Tuesday, September 26, 2006

A case showing the importance of good translation

Hawley among the stalled cars on the edge of a cliff on Hvar Island

To clear up the roadblock, the police logically decided they had to secure the van and move the truck out of the way. But for the truck to be able to continue on its way, the 30-plus cars parked in the middle of the road had to pull over as far as possible to the right -- that is the SHEER DROPOFF -- side of the road.

This prospect made me nervous.

I was apparently not the only driver feeling shaky. One of the officer went from car to car directing the drivers where to go and how much to pull over. When he came to our car he spat out some directions in rapid-fire Croatian we could not get.

Ne rejumijem (I don't understand) I told him.

He nodded and switched to English. "You will now go into river," he said.

Ne rejumijem!!! I said more forcefully.


"You will now go into river," he repeated. "It is easy.
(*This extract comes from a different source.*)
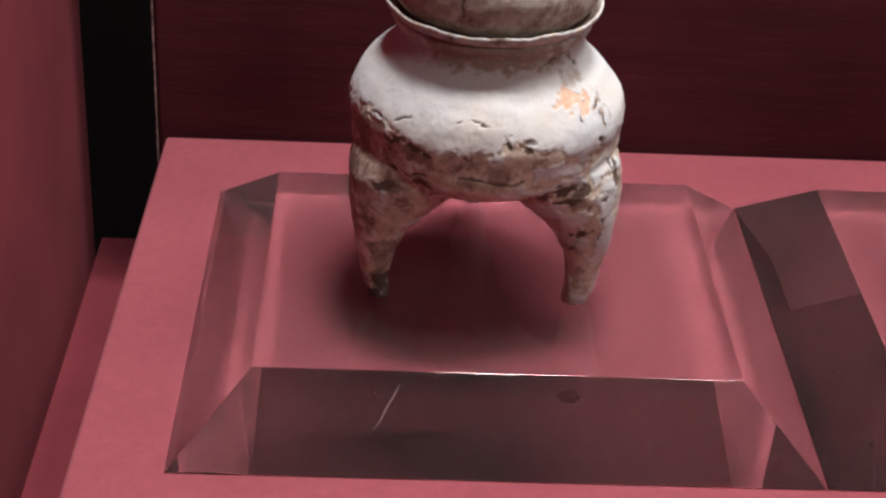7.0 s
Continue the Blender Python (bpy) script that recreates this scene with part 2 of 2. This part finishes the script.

I will help you."

Ne Necu (No. I won't)I shook my head feeling some real panic.

"Look in rear view mirror," the policeman said. "I will help you just go into river."

Then Hawley figured it out.

"I think me means go in reverse," she said.

She was right and so was he. It was easy. And we did not go into the river.

1 comment:

Anonymous said...

Hahaha, let me explain the misterious word: the policeman actually said rikverc, which is a bastard word coming from German. Now, if you didn't know it by now, it was one of the founders of this Cerberus-like language (being called Bosnian/Serbian/Croatian depending on the ethnicity of the speaker)Vuk Stefanovic Karadzic, who proclaimed some 200 years ago, "Write as you speak and read as you write"!